Concept

Why Write Conflicts Happen

The Root Cause

In a single-leader system, all writes are serialized through one node. The primary processes write A, then write B. There is a defined order — no conflict is possible. Consistency is guaranteed by serialization.

The moment you introduce a second writer — a second leader in a multi-leader system, or any node in a leaderless system — you lose guaranteed ordering. Two clients can now simultaneously update the same record on different nodes. Those updates are locally valid on their respective nodes. When the nodes replicate to each other, they arrive at an irreconcilable state: two different values for the same field, both with legitimate provenance.
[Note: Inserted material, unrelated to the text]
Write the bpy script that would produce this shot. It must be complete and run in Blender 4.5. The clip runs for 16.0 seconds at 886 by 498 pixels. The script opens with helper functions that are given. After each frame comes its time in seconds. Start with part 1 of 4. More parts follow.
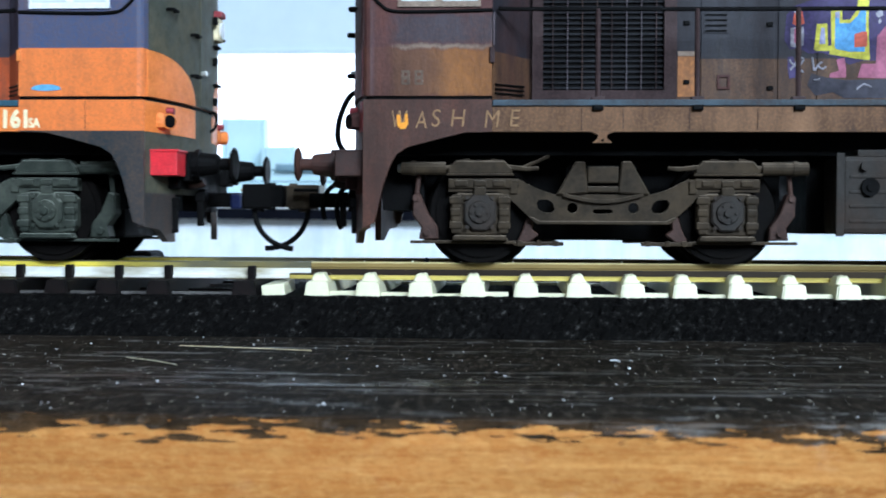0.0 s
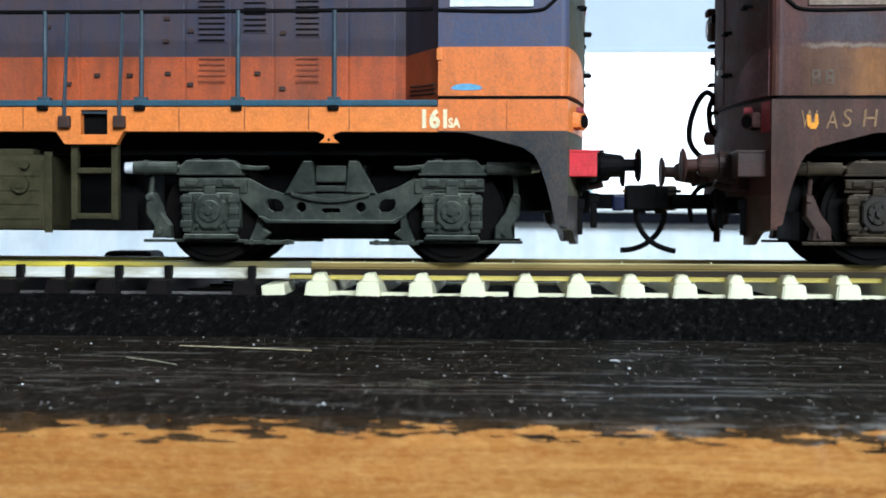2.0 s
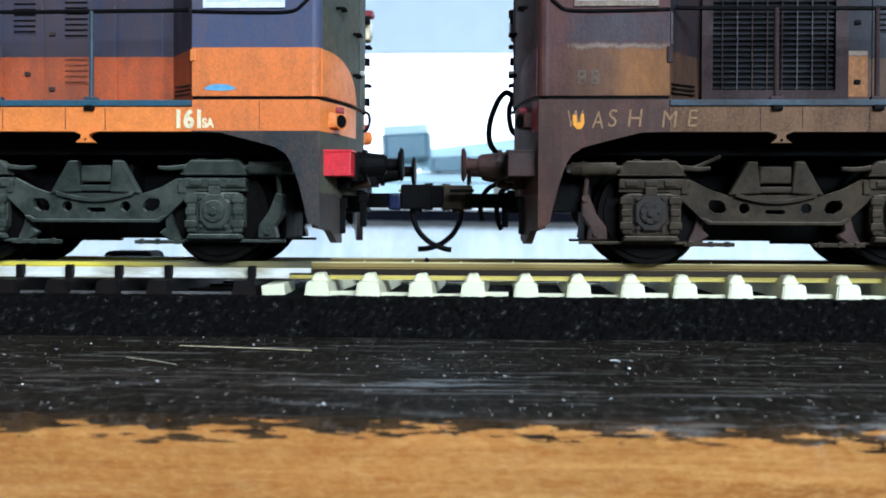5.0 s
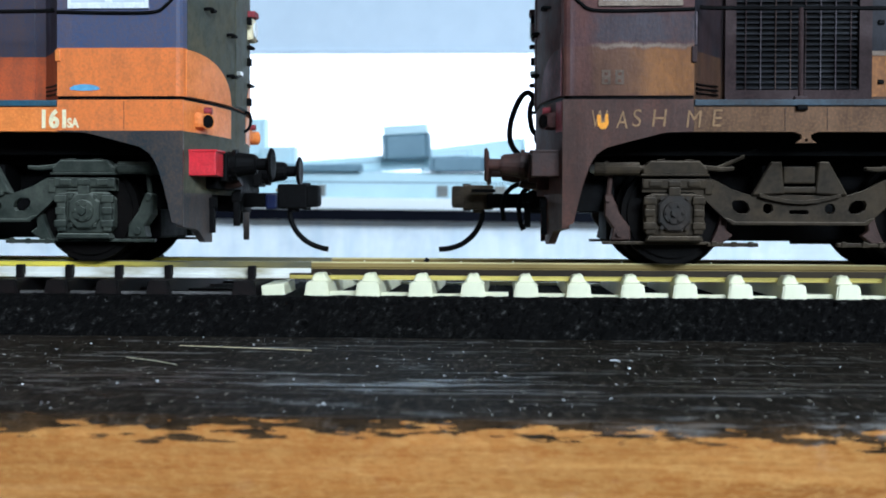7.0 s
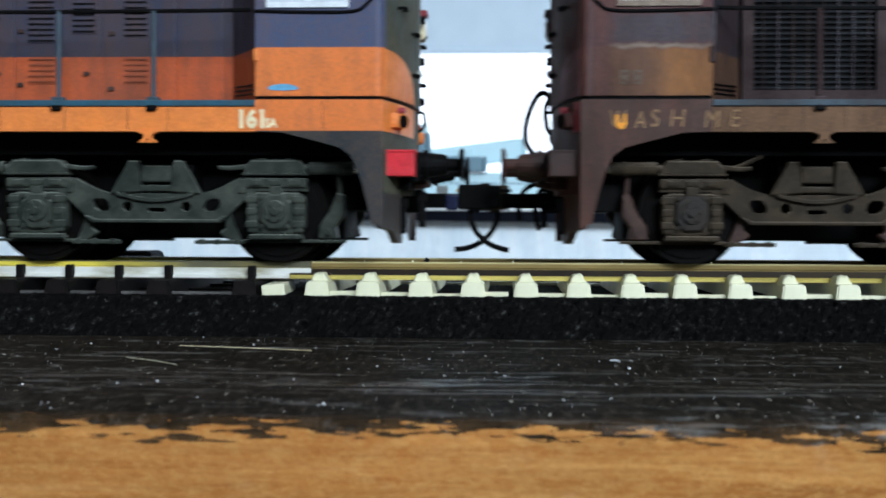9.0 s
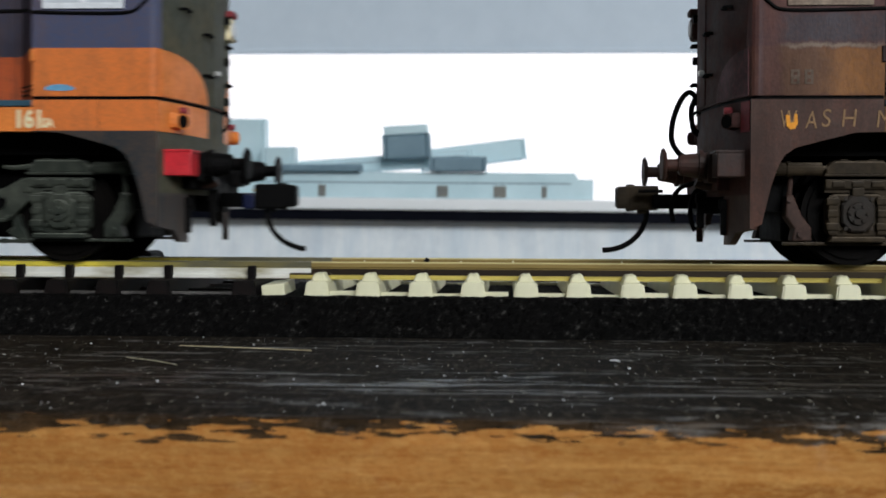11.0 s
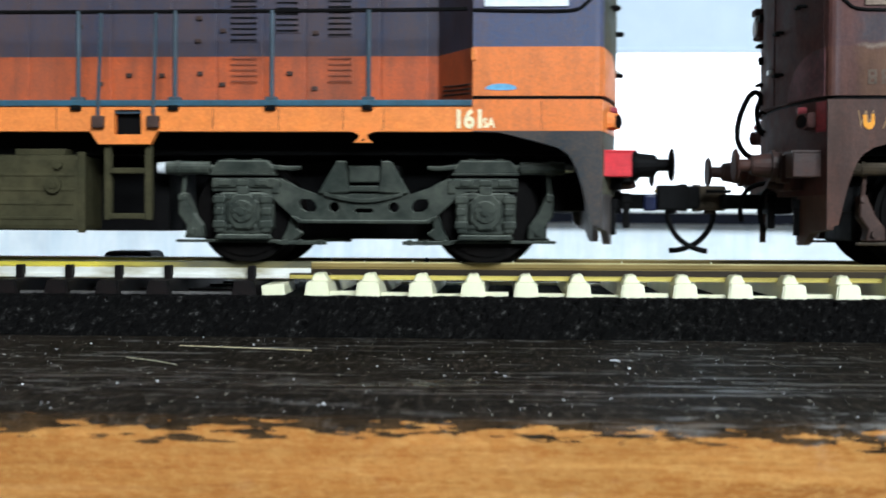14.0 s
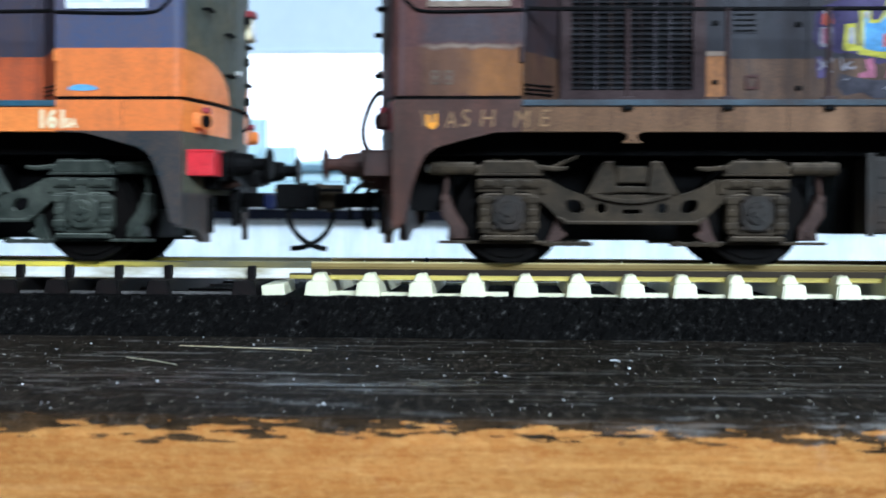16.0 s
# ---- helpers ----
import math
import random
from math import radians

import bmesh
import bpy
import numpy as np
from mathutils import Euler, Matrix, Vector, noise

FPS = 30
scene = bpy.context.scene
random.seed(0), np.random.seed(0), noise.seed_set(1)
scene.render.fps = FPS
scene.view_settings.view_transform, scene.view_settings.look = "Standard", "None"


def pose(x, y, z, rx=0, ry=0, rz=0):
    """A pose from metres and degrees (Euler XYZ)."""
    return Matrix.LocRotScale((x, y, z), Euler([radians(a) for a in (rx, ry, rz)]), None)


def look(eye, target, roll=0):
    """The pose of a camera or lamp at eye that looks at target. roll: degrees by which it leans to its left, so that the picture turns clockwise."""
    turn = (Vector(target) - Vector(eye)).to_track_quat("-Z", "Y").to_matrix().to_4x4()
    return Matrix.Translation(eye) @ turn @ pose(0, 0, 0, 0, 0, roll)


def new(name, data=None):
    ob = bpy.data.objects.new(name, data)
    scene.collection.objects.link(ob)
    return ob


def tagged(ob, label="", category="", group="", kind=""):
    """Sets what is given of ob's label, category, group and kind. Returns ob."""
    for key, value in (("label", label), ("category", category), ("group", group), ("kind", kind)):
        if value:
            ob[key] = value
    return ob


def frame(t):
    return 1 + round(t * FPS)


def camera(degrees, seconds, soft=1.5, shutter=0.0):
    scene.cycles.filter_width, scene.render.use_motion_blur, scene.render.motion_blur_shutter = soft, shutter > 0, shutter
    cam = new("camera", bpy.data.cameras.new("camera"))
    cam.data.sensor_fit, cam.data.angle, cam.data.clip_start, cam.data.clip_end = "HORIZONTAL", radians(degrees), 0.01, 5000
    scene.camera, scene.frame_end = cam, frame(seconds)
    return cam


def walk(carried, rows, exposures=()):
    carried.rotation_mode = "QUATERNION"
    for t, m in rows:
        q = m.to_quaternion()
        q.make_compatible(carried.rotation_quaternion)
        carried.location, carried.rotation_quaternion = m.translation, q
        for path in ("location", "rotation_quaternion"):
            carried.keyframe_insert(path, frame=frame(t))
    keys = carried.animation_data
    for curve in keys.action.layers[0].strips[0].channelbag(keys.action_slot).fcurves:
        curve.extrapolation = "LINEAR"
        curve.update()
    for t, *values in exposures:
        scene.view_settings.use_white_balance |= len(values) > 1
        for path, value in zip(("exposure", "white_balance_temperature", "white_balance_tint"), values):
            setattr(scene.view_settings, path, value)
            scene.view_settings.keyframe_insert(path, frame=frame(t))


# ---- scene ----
cam = camera(39.22, 16.0, soft=1.8, shutter=0.65)
cam.data.dof.use_dof = True
cam.data.dof.focus_distance = 0.146
cam.data.dof.aperture_fstop = 105.0

# camera stands still on the near side of the track; all in metres, top of rail at z = 0
EYE = (0.0, -0.1572, 0.0047)
YAW, PITCH, ROLL = 3.0, 1.2, 0.25
_c, _s = math.cos(radians(YAW)), math.sin(radians(YAW))
AIM = (EYE[0] - _s, EYE[1] + _c, EYE[2] - math.tan(radians(PITCH)))
walk(cam, [(0.0, look(EYE, AIM, ROLL)), (16.0, look(EYE, AIM, ROLL))],
     exposures=[(0.0, 0.27, 5440, 10), (1.0, 0.24, 5540, 10), (2.0, 0.15, 5830, 10), (3.0, 0.2, 5630, 10), (4.0, 0.2, 5440, 10), (6.5, 0.05, 5550, 10), (7.0, 0.0, 5500, 10),
                (8.0, -0.05, 5650, 10), (8.5, -0.12, 5700, 10), (9.0, -0.2, 5730, 10), (11.5, -0.78, 6780, 16), (12.0, -0.82, 6970, 16), (12.5, -0.9, 7350, 17),
                (13.0, -0.35, 6970, 15), (13.5, 0.0, 6020, 10), (14.0, 0.15, 6020, 10), (15.0, 0.2, 5730, 10), (16.0, 0.27, 5440, 10)])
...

The system must choose what to do.

The Scale of the Problem

Write conflicts are not edge cases. In a globally distributed multi-leader system serving millions of users, two users updating the same record simultaneously is a statistical certainty. Every record that can be updated must have a defined conflict resolution strategy — implicit or explicit. Systems that don't define one typically inherit LWW by default, which silently discards data without alerting engineers or users.

Conflict Detection

Before resolving a conflict, the system must detect one. Two mechanisms:

  • Last-Write-Wins (implicit): No explicit detection — the system simply overwrites the earlier write. No conflict is ever surfaced. Simple but lossy.
  • Version vectors / vector clocks: Each write carries a version vector — a map of node ID to sequence number. By comparing version vectors, the system can determine whether two writes are causally ordered (one happened before the other — no conflict) or concurrent (neither preceded the other — true conflict requiring resolution).